Although it's less than three weeks before the November 4 election, military personnel stationed away from their homes can still vote absentee and should contact their state and local boards of election to learn more about opportunities for early voting. For information about voting absentee, click here. Voting requirements vary from state to state, so it is crucial for you to have your questions answered as soon as possible. Some states even allow you to apply and vote by e-mail or fax.
Federal law guarantees that members of the armed forces who have requested an absentee ballot by their state's deadline and don't receive one close to Election Day can still vote through the back-up Federal Write-In Absentee Ballot (FWAB). However, if you don't receive the ballot you requested by before Election Day, you should contact your local election official or the Federal Voting Assistance Program for assistance.
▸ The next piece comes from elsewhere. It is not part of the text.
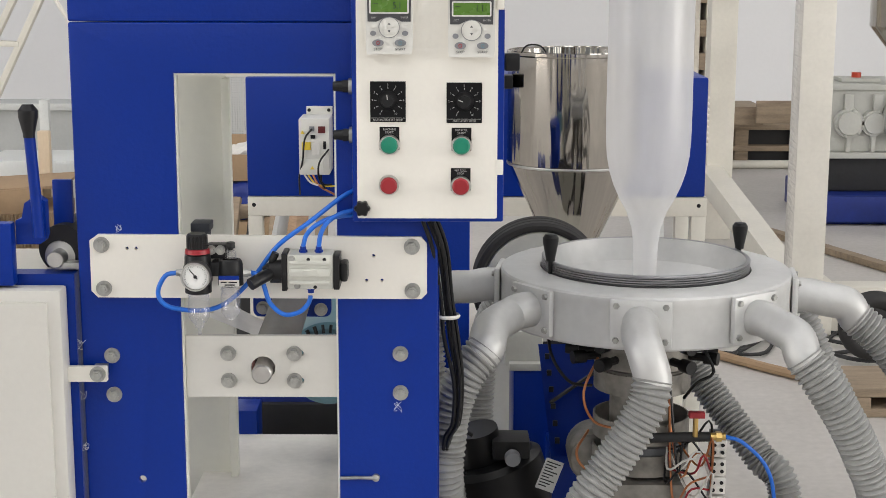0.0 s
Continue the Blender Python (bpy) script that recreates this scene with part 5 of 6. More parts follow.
for pts, mt in (([(-0.366, 1.866, 1.057), (-0.385, 1.855, 1.03), (-0.392, 1.86, 0.97), (-0.405, 1.89, 0.92), (-0.41, 1.95, 0.86)], BLACK), ([(-0.32, 1.87, 1.0), (-0.345, 1.85, 0.965), (-0.347, 1.86, 0.92), (-0.33, 1.9, 0.88)], BLACK), ([(-0.385, 1.9, 0.93), (-0.36, 1.89, 0.9), (-0.33, 1.9, 0.892), (-0.29, 1.92, 0.89)], YELLOW), ([(-0.37, 1.9, 0.93), (-0.35, 1.89, 0.895), (-0.32, 1.9, 0.875), (-0.29, 1.92, 0.855)], COPPER), ([(-0.395, 1.9, 0.93), (-0.375, 1.89, 0.905), (-0.35, 1.88, 0.897)], CERAMIC), ([(-0.345, 1.9, 0.93), (-0.34, 1.89, 0.90), (-0.31, 1.9, 0.897)], BLACK)):
    bm = B()
    tube(bm, smooth_path(pts, 0.012), 0.0028, 7)
    part("lead_wire", bm, mt, vfd)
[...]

Throughout our nation's history, our brave men and women in uniform have fought and died to protect the right to vote. Originally a privilege only available to some, the right to vote has evolved into a great civic equalizer, allowing everyone - regardless of race, age, religion, gender, socioeconomic background or sexual orientation - to have a stake in determining who will represent the citizenry. Won through the sacrifices of service members and social pioneers alike, voting is an opportunity for Americans of diverse backgrounds to come together as one voice and make a difference in the direction our nation takes.
On November 4, we have the opportunity to exercise the freedom won for us through the service of men and women in the armed services, gay and straight alike. Americans of all backgrounds can honor the sacrifices of our brave patriots in uniform by being part of the election process and making history, one vote at a time.